Siyasiler, belki de alttan gelen hekim sayısına güvenmekte ve bu sorunu bu şekilde çözebileceklerini düşünmektedirler. Son bir kaç yılda TUS ve YDUS başvurularının azaldığı, atama kuralarında çoğu kadronun doldurulamadığı, tıp fakültelerinin ilk sınıflarından itibaren tıp öğrencilerinin ve yeni mezun hekimlerin yabancı dil kurslarına yazıldığı ve ayrıca hekimlerin bile çocuklarına tıp fakültesi yazdırmadıkları bir döneme girmiş bulunmaktayız. Nitelik ve nicelik ise apayrı bir sorun.

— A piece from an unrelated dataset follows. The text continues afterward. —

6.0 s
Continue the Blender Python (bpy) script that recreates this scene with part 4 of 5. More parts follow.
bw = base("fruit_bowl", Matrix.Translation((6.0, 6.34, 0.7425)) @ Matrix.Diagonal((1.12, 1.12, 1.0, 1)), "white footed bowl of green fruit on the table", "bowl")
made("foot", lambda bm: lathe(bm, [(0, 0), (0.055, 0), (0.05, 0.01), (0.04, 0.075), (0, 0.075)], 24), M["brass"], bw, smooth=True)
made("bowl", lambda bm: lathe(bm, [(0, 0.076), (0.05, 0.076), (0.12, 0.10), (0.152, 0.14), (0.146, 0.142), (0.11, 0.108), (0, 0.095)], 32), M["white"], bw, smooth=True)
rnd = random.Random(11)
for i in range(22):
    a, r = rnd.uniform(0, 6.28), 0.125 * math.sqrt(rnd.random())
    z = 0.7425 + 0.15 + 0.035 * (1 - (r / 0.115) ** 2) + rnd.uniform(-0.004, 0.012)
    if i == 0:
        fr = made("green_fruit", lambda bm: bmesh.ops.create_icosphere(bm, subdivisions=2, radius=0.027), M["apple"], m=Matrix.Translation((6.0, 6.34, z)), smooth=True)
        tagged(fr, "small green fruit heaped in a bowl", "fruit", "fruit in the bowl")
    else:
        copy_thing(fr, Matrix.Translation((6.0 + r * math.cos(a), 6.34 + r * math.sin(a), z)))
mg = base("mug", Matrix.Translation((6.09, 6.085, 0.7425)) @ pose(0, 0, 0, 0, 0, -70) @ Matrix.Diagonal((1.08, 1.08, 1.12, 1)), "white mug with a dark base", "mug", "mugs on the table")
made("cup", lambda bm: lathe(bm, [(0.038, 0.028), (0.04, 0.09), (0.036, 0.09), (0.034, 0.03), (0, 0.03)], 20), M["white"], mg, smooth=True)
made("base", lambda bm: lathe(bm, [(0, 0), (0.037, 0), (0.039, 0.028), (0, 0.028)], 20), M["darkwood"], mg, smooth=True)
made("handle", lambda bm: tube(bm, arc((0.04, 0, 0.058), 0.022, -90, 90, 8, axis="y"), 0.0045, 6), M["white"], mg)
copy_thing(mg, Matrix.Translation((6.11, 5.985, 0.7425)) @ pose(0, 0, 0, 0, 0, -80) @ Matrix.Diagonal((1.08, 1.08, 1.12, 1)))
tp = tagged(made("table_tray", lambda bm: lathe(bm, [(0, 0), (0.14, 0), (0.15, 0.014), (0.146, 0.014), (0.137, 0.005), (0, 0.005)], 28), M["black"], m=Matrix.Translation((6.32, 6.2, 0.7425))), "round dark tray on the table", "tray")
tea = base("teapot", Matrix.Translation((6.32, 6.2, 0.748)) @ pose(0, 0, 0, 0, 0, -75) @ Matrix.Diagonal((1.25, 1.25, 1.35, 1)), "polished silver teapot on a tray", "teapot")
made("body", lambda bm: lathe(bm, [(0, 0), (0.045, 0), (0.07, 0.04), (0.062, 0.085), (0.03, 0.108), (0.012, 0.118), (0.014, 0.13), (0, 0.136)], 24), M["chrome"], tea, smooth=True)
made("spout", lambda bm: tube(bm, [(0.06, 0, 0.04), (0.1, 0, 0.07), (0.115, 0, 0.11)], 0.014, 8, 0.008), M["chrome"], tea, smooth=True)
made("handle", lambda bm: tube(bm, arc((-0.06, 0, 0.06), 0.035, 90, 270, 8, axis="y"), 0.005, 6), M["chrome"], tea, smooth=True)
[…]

Daha önce sağlık iş kolunda kurulmuş başat sendikalar maalesef hekimlerin maddi ve manevi haklarını korumamış, daha çok yardımcı sağlık personelleri (YSP) için çabalamışlardır. Maalesef biz hekimler de sendikal faaliyetlerden uzak durarak bu sonucun oluşmasına katkıda bulunduk. Bu öyle bir hataydı ki zaman içinde hekim maaşlarının YSP’nin altına düşmesine sebep olmuştur. Hayatın doğal akışına tamamen tezat olan bu durum hekimler arasında büyük bir hoşnutsuzluğa yol açmıştır. En son kırılma da sağlık bakanımız ve cumhurbaşkanımız tarafından söz verilip meclis komisyonundan geçirilen ve medyada bolca reklamı yapılan maaş iyileştirmemizin YSP’ni temsil eden sendikaların da etkisiyle geri çekilmesi ile olmuştur.  Hekimler büyük bir hayal kırıklığına uğramış ve artık örgütlü olarak hak arama mücadelesinden başka bir yol kalmadığının geç de olsa farkına varmışlardır.

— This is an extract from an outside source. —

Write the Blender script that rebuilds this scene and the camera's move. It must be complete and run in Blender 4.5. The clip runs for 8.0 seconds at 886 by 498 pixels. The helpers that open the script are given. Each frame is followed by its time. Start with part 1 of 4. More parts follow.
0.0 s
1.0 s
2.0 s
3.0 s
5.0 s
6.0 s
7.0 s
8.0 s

 Hekim Birliği Sendikası (HBS), öncelikle hekimlerin kaybedilmiş maddi ve manevi  haklarının kazanılması, sağlıkta şiddetin önlenmesi, malpraktis yasasının düzenlenmesi, kamuda çalışan tüm uzman, pratisyen/aile  ve diş hekimlerinin sorunlarını gündeme getirip çözüme katkıda bulunmak amacıyla 10 Aralık 2021 tarihinde İzmir Ödemiş merkezli olarak kurulmuştur. Gerekli bürokratik işlemlerin tamamlanması ve teknik alt yapının kurulması sonrasında Ocak ayı başında üye alımına başlamıştır. Sendika yaklaşık bir ay içinde çok hızlı örgütlenme sağlayarak 2500  üye sayısına ulaşmıştır.

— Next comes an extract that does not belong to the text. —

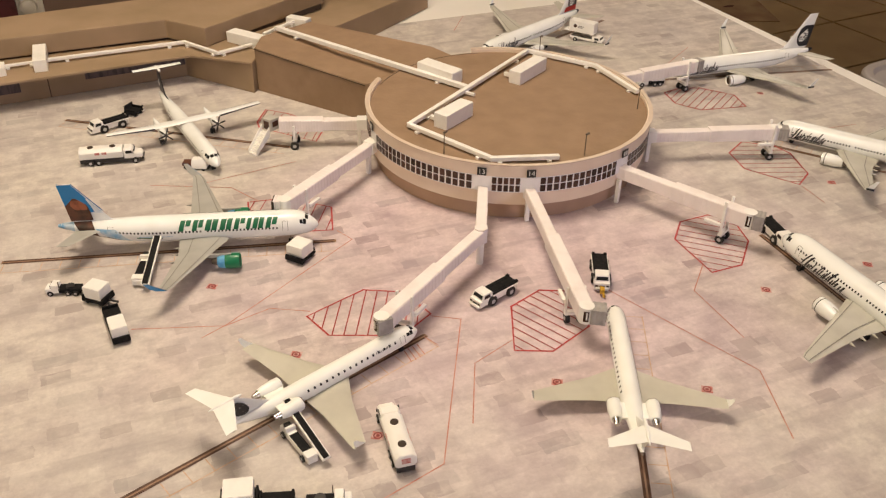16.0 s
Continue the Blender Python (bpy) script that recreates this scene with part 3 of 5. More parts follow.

Sendika, bu süreçte şiddete ve yöneticileri tarafından mobbinge uğrayan onlarca meslektaşımıza hukuki destek sağlanmış,  “Hakkıyla Görev" ilkesini bakanlığa deklare ederek beş dakikada bir hasta bakmayı kabul etmediğimizi tüm kamuoyuna ve meslektaşlarımıza duyurmuştur. Hasta şikayet hattı olarak adlandırılan ve hukuki hiç bir temeli olmayan SABİM’in kaldırılması için Danıştay’a dava açılmış, ayrıca hekim dışı personele  verilen ek zammın hekimlere de verilmesi için hukuki girişimleri başlatmış ve en nihayetinde 7 Şubat 2022 tarihinde “7 Şubat’ta  7 Talep “başlığı altında  tüm Türkiye’de hekimlerin haklarını talep eden bir iş bırakma eylemi gerçekleştirmiştir. Bunun dışında hekimin hakkını savunan tüm sendikalara ve odalara ilkesel ve eylemsel desteği beyan etmiştir 

 HBS olarak sağlık sisteminin ana unsuru olan maddi ve manevi açıdan hakkını almış hekimlerin kamu sağlık sisteminin tekrar toparlanmasını sağlayacağı ve bu sayede toplumun nitelikli, ücretsiz ve mutlu olacağı bir sağlık hizmeti alabileceği düşüncesindeyiz. Vatandaşlarımızdan hekimlerin hak arama mücadelesine salt maddi isteklerimiz  açısından bakmamasını, durumun kendilerini de ilgilendiren oldukça ciddi bir sağlık sistemi sorunu olduğunun farkına varmasını ve haklı taleplerimize destek olmasını arzu etmekteyiz.

Evet sevgili dostlar, olağandan çok daha uzun yazıma tahammül edip sonuna kadar okuduysanız sizi bir hekim dostu olarak görüyorum. Artık hekimler söylenmiyor, çığlık atıyor. Bu çığlığa sen de yankı ol ki, sağlıkta hepimizin mağdur edildiği bu sistem değişmek zorunda kalsın.